The amount of physical memory wasted is:
100 * (1 - used_bytes / committed_bytes)
When it came to threading for improving batch processing performance, I was confronted with the following 2 choices:
- Let the library's user handle thread creation and clean-up, distribute work across the threads etc.
- Have the library handle all those things so that both the GUI and command-line tools could leverage the same logic and so could other users.
The important thing is that option #2 doesn't really have to preclude option #1 from being available.
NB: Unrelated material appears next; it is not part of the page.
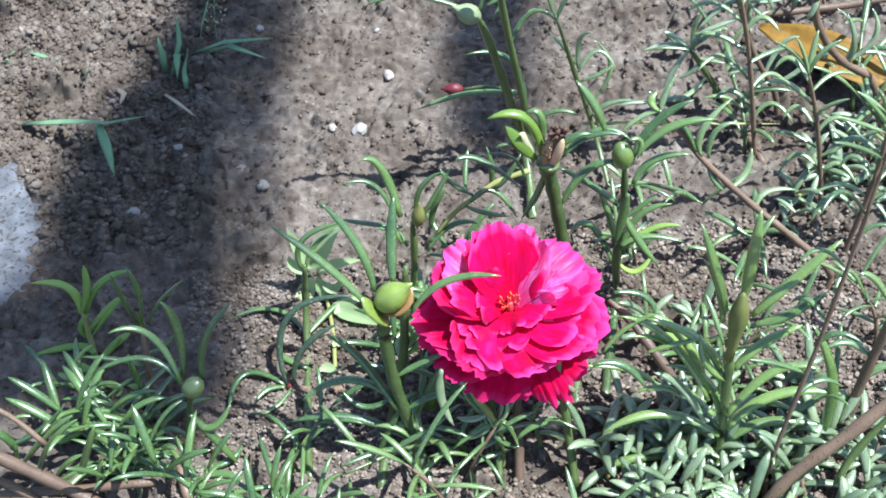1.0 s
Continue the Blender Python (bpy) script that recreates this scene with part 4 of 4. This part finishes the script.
leaf(p, (1.03, 1.88, 1.35), (1.46, 1.97, 1.46), (1.90, 1.82, 1.35), 0.183, leaf_fresh)
leaf(p, (1.06, 1.86, 1.18), (0.69, 1.93, 1.12), (0.30, 1.83, 0.91), 0.184, leaf_fresh)
leaf(p, (1.10, 1.84, 1.00), (1.60, 1.82, 0.89), (2.05, 1.66, 0.64), 0.185, leaf_fresh)
p = plant("moss_rose_plant", "thick reddish brown moss rose stem with green side leaves", "plant")
stem(p, [(10.48, 2.05, 5.69), (10.18, 1.94, 4.12), (9.88, 1.76, 2.27), (9.73, 1.57, 0.73)], 0.128, 0.154, stem_brown)
leaf(p, (10.39, 2.01, 5.02), (9.86, 2.42, 5.86), (9.31, 2.39, 6.28), 0.253, leaf_fresh)
leaf(p, (10.27, 1.97, 4.46), (10.38, 2.24, 5.34), (10.03, 2.50, 6.23), 0.233, leaf_fresh)
leaf(p, (10.10, 1.87, 3.32), (9.45, 2.17, 3.74), (8.79, 2.02, 3.72), 0.238, leaf_fresh)
leaf(p, (9.92, 1.79, 2.51), (10.55, 2.01, 2.84), (11.16, 1.88, 2.84), 0.265, leaf_fresh)
leaf(p, (9.82, 1.69, 1.68), (9.25, 1.92, 1.95), (8.75, 1.77, 1.86), 0.245, leaf_fresh)
p = plant("moss_rose_plant", "pinkish brown bending moss rose stem beside the fallen leaf", "plant")
stem(p, [(11.47, 14.52, 7.62), (11.31, 14.61, 6.25), (11.36, 14.66, 4.98), (11.99, 14.66, 3.67), (12.74, 14.64, 2.81), (13.74, 14.60, 2.01), (14.40, 14.50, 0.02)], 0.123, 0.154, stem_brown)
leaf(p, (11.98, 14.59, 6.43), (12.56, 14.81, 6.80), (13.54, 14.65, 6.81), 0.196, leaf_silver)
leaf(p, (11.40, 14.63, 5.96), (11.12, 14.89, 6.59), (10.75, 14.87, 6.96), 0.198, leaf_silver)
leaf(p, (11.34, 14.64, 5.72), (11.17, 14.46, 5.27), (11.01, 14.45, 4.97), 0.227, leaf_silver)
leaf(p, (12.72, 14.64, 2.94), (12.90, 14.73, 3.62), (12.60, 15.10, 4.58), 0.208, leaf_silver)
leaf(p, (12.77, 14.64, 2.89), (13.59, 14.84, 3.75), (13.38, 15.14, 4.71), 0.208, leaf_silver)
leaf(p, (12.73, 14.64, 2.89), (13.53, 14.86, 3.10), (14.31, 14.62, 2.88), 0.208, leaf_silver)
leaf(p, (12.67, 14.65, 2.99), (12.89, 14.95, 3.95), (12.18, 15.15, 4.81), 0.178, leaf_silver)
p = plant("moss_rose_plant", "forked moss rose stem with silvery leaves over the fallen leaf", "plant")
stem(p, [(9.96, 15.60, 6.80), (9.59, 15.67, 5.96), (9.26, 15.72, 5.23), (9.56, 15.77, 3.50), (10.06, 15.76, 2.26), (10.79, 15.71, 0.92), (11.01, 15.63, 0.00)], 0.079, 0.119, stem_brown)
stem(p, [(8.33, 15.65, 6.73), (8.77, 15.69, 5.99), (9.07, 15.74, 4.98), (9.49, 15.76, 3.71)], 0.072, 0.095, stem_green)
leaf(p, (9.00, 15.73, 5.19), (8.27, 15.87, 5.28), (7.45, 15.74, 5.11), 0.190, leaf_silver)
leaf(p, (9.07, 15.74, 4.93), (8.64, 15.85, 4.67), (7.74, 15.52, 3.98), 0.220, leaf_silver)
leaf(p, (9.22, 15.76, 4.22), (8.41, 15.68, 3.95), (7.83, 15.66, 3.74), 0.207, leaf_silver)
leaf(p, (9.53, 15.76, 3.70), (9.53, 16.08, 4.94), (9.37, 16.38, 6.16), 0.239, leaf_silver)
leaf(p, (9.46, 15.73, 4.97), (9.89, 15.68, 5.23), (10.05, 15.91, 5.77), 0.176, leaf_silver)
leaf(p, (9.48, 15.73, 4.85), (10.15, 15.68, 4.85), (10.73, 15.74, 4.95), 0.176, leaf_silver)
leaf(p, (9.46, 15.74, 4.72), (9.81, 15.63, 4.42), (9.90, 15.60, 4.20), 0.206, leaf_silver)
leaf(p, (10.22, 15.75, 1.86), (9.42, 15.81, 1.85), (9.11, 15.71, 1.68), 0.215, leaf_silver)
leaf(p, (10.36, 15.74, 1.60), (10.92, 16.19, 2.52), (11.49, 16.10, 2.93), 0.216, leaf_silver)
leaf(p, (10.53, 15.73, 1.32), (10.03, 15.74, 1.07), (9.75, 15.52, 0.58), 0.202, leaf_silver)
leaf(p, (10.63, 15.72, 1.19), (11.50, 15.79, 1.63), (11.96, 16.01, 2.23), 0.217, leaf_silver)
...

If the user wants its own logic for creating and releasing thread resources, assigning demos to threads etc, they can by simply calling the same functions and setting the maximum thread count option to 1.
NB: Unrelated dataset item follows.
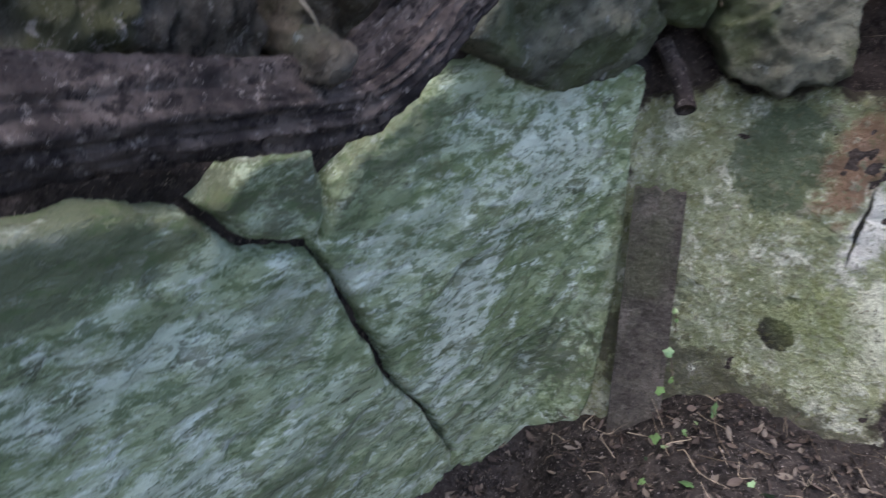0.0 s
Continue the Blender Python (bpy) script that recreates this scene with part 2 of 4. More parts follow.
def tube(points, radii, sides=8, seed=0.0, bark=0.0, along=40):
    """A tapering tube along a smooth line; bark: depth of its ridges."""
    line = catmull(points, max(2, along // max(1, len(points) - 1)))
    rad = np.interp(np.linspace(0, 1, len(line)), np.linspace(0, 1, len(radii)), radii)
    tan = np.gradient(line, axis=0)
    tan /= np.linalg.norm(tan, axis=1, keepdims=True) + 1e-9
    ref = np.array([0.2, 0.3, 1.0]) if abs(tan[:, 2]).mean() < 0.8 else np.array([1.0, 0.2, 0.1])
    a = np.cross(tan, ref)
    a /= np.linalg.norm(a, axis=1, keepdims=True) + 1e-9
    b = np.cross(tan, a)
    ang = np.linspace(0, 2 * np.pi, sides + 1)
    dist = np.concatenate([[0], np.cumsum(np.linalg.norm(np.diff(line, axis=0), axis=1))])
    L, A = np.meshgrid(dist, ang, indexing="ij")
    r = rad[:, None] * np.ones_like(A)
    if bark:
        twist = A + L * 1.2
        q = np.stack([np.cos(twist) * 1.6, np.sin(twist) * 1.6, L * 2.0], -1)
        r = r * (1 + .8 * bark * ridged(q * np.array([1, 1, .8]), 5.5, 4, seed) + 1.2 * bark * fbm(q, 2.2, 3, seed=seed)) + 0.0012 * fbm(q * np.array([1, 1, 3]), 24, 3)
    p = line[:, None, :] + r[..., None] * (np.cos(A)[..., None] * a[:, None, :] + np.sin(A)[..., None] * b[:, None, :])
    nu, nv = A.shape
    f = grid_faces(nu, nv).tolist()
    v = p.reshape(-1, 3)
    caps = [list(range(nv - 2, -1, -1)), list(range((nu - 1) * nv, nu * nv - 1))]
    return v, f + caps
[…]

Here's how it works in UDT:
- Every function is synchronous: it returns when it's done with its task or something failed before that could happen.
- The library decides how many threads to launch based on the following data to make sure we don't spawn more threads than necessary:
- The user's supplied maximum thread count
- The amount of CPU cores available
- The amount of demos to process
- The amount of data (demo file sizes) to process
- If the final thread count decided is 1, all the work is done in the thread of the original function call.
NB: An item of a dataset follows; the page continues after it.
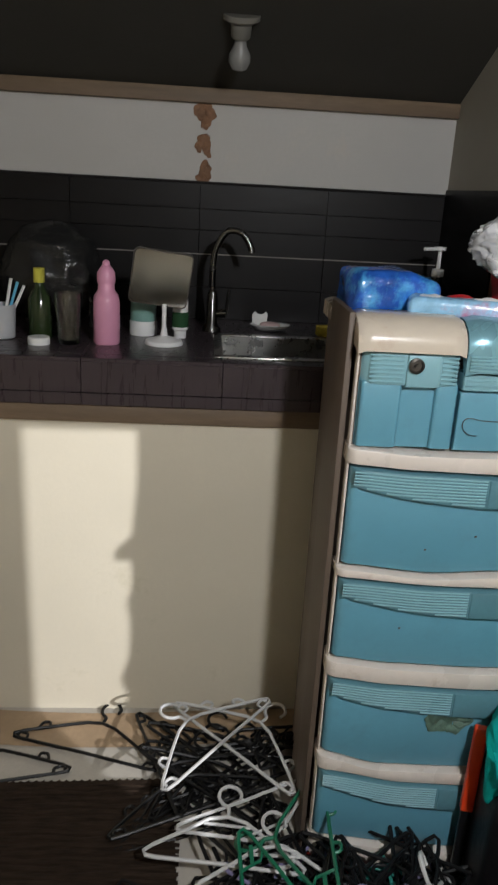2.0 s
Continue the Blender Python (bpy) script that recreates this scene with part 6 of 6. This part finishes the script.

- If the final thread count decided is greater than 1, all the work is done in new threads and the thread of the original function call will join (i.e. wait for) the new threads.
Note that for crash handling in C#, there is an annoying problem when using unmanaged code that creates its own threads: you can't catch exceptions of unmanaged threads.
I have therefore re-implemented the logic for work distribution, thread creation/joining and progress report in C# so that all crashes can be caught.
The UDT code base has a pretty simple way of tracking memory allocators without using any synchronization primitive and with only 1 extra memory allocation per thread:
- Every memory allocator (instances of
udtVMLinearAllocator) contains a node of an intrusive linked list data structure. - There's a linked list of memory allocators per thread.
- Accessing that list is done through TLS (thread-local storage).
- Every time a memory allocator is constructed, it is added to the thread's list.
- Every time a memory allocator is destructed, it is removed from the thread's list.
- The linked list is lazily allocated and created on first access (1 malloc call per thread).
- The linked list is freed once per thread (1 free call per thread when the API function is done).
- When each job thread is done, it traverses its own allocator list and sums up the stats in its data return slot.
- When the API function is done waiting on the job threads, it sums up all the stats from the other threads with those of its own thread.